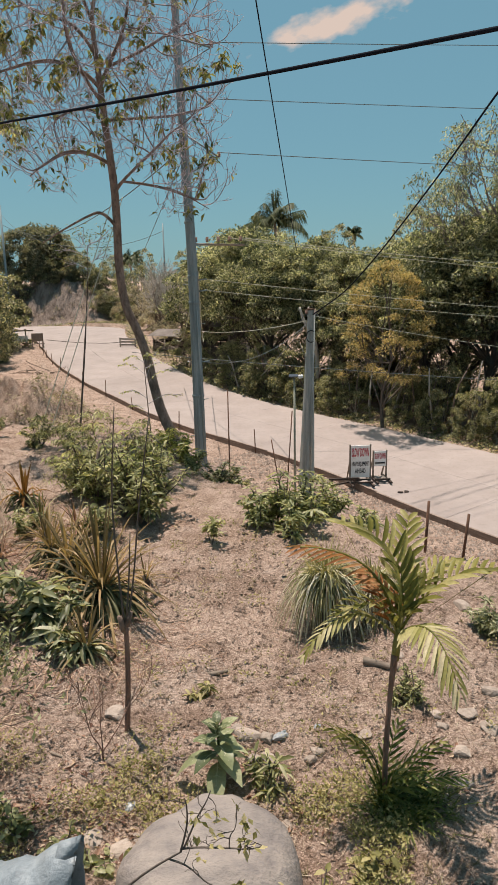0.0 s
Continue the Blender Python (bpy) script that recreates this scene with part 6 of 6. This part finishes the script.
def fence():
    f = tagged(new("stick_fence"), "rough stick fence below the hut", "fence")
    rng = np.random.default_rng(13)
    for i in range(16):
        k = np.argmin(abs(OUTER[:, 1] - (47.5 - 0.55 * i)))
        x, y = OUTER[k, 0] + 0.9 + rng.uniform(-0.1, 0.1), OUTER[k, 1] + 0.5
        z = ground(x, y)
        part("post", np_mesh("post", *bar((x, y, z - 0.2), (x + rng.normal(0, 0.05), y, z + rng.uniform(0.8, 1.2)), 0.03, 6), M_WOOD, True), f)
    for h in (0.4, 0.75):
        k0, k1 = np.argmin(abs(OUTER[:, 1] - 47.5)), np.argmin(abs(OUTER[:, 1] - 39.2))
        a, b = OUTER[k0] + (0.9, 0.5, h), OUTER[k1] + (0.9, 0.5, h)
        part("rail", np_mesh("rail", *bar(a, b, 0.022, 6), M_WOOD, True), f)


fence()


def foreground_objects():
    rng = np.random.default_rng(17)
    v, f = rock_arrays(rng, 3)
    v = unit(v) * 0.55 + v * 0.45
    v[:, 2] = np.sign(v[:, 2]) * (0.9 * np.tanh(1.5 * np.abs(v[:, 2]))) + 0.06 * vnoise(v[:, 0] * 2.6, v[:, 1] * 2.6, 61) + 0.025 * vnoise(v[:, 0] * 8, v[:, 1] * 8, 62)
    v = v * np.array((0.55, 0.46, 0.37))
    single("boulder", np_mesh("boulder", v, f, M_BOULDER, True), "large smooth pale grey boulder in the soil", "boulder", "", (-0.16, 2.98, ground(-0.16, 2.98) - 0.03), 12)
    # a half-filled plastic sack lying with its open end towards the boulder
    n, m = 26, 28
    q = np.linspace(0, 1, n)
    a = np.linspace(0, 2 * math.pi, m, endpoint=False)
    cx = -1.42 + 0.70 * q
    top = np.interp(q, [0, 0.28, 0.4, 0.62, 0.82, 1.0], [3.22, 3.40, 3.47, 3.50, 3.58, 3.66])
    low, half = 3.0, np.interp(q, [0, 0.1, 0.5, 0.9, 1.0], [0.05, 0.15, 0.19, 0.17, 0.12])
    v = np.stack((np.repeat(cx, m), 2.6 + np.outer(half, np.cos(a)).ravel(), (np.outer((top - low) / 2, np.sign(np.sin(a)) * np.abs(np.sin(a)) ** 0.8) + ((top + low) / 2)[:, None]).ravel()), 1)
    crease = 0.012 * np.sin(v[:, 0] * 31 + v[:, 2] * 17 + v[:, 1] * 9) + 0.010 * np.abs(vnoise(v[:, 0] * 9 + v[:, 2] * 6, v[:, 1] * 8 + v[:, 2] * 5, 41)) + 0.006 * vnoise(v[:, 0] * 26, v[:, 2] * 24, 42)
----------
**To do**
Repeat the listing in full and exactly. Do not include any images.

**Answer to this exercise**
0.0 s
Continue the Blender Python (bpy) script that recreates this scene with part 6 of 6. This part finishes the script.
def fence():
    f = tagged(new("stick_fence"), "rough stick fence below the hut", "fence")
    rng = np.random.default_rng(13)
    for i in range(16):
        k = np.argmin(abs(OUTER[:, 1] - (47.5 - 0.55 * i)))
        x, y = OUTER[k, 0] + 0.9 + rng.uniform(-0.1, 0.1), OUTER[k, 1] + 0.5
        z = ground(x, y)
        part("post", np_mesh("post", *bar((x, y, z - 0.2), (x + rng.normal(0, 0.05), y, z + rng.uniform(0.8, 1.2)), 0.03, 6), M_WOOD, True), f)
    for h in (0.4, 0.75):
        k0, k1 = np.argmin(abs(OUTER[:, 1] - 47.5)), np.argmin(abs(OUTER[:, 1] - 39.2))
        a, b = OUTER[k0] + (0.9, 0.5, h), OUTER[k1] + (0.9, 0.5, h)
        part("rail", np_mesh("rail", *bar(a, b, 0.022, 6), M_WOOD, True), f)


fence()


def foreground_objects():
    rng = np.random.default_rng(17)
    v, f = rock_arrays(rng, 3)
    v = unit(v) * 0.55 + v * 0.45
    v[:, 2] = np.sign(v[:, 2]) * (0.9 * np.tanh(1.5 * np.abs(v[:, 2]))) + 0.06 * vnoise(v[:, 0] * 2.6, v[:, 1] * 2.6, 61) + 0.025 * vnoise(v[:, 0] * 8, v[:, 1] * 8, 62)
    v = v * np.array((0.55, 0.46, 0.37))
    single("boulder", np_mesh("boulder", v, f, M_BOULDER, True), "large smooth pale grey boulder in the soil", "boulder", "", (-0.16, 2.98, ground(-0.16, 2.98) - 0.03), 12)
    # a half-filled plastic sack lying with its open end towards the boulder
    n, m = 26, 28
    q = np.linspace(0, 1, n)
    a = np.linspace(0, 2 * math.pi, m, endpoint=False)
    cx = -1.42 + 0.70 * q
    top = np.interp(q, [0, 0.28, 0.4, 0.62, 0.82, 1.0], [3.22, 3.40, 3.47, 3.50, 3.58, 3.66])
    low, half = 3.0, np.interp(q, [0, 0.1, 0.5, 0.9, 1.0], [0.05, 0.15, 0.19, 0.17, 0.12])
    v = np.stack((np.repeat(cx, m), 2.6 + np.outer(half, np.cos(a)).ravel(), (np.outer((top - low) / 2, np.sign(np.sin(a)) * np.abs(np.sin(a)) ** 0.8) + ((top + low) / 2)[:, None]).ravel()), 1)
    crease = 0.012 * np.sin(v[:, 0] * 31 + v[:, 2] * 17 + v[:, 1] * 9) + 0.010 * np.abs(vnoise(v[:, 0] * 9 + v[:, 2] * 6, v[:, 1] * 8 + v[:, 2] * 5, 41)) + 0.006 * vnoise(v[:, 0] * 26, v[:, 2] * 24, 42)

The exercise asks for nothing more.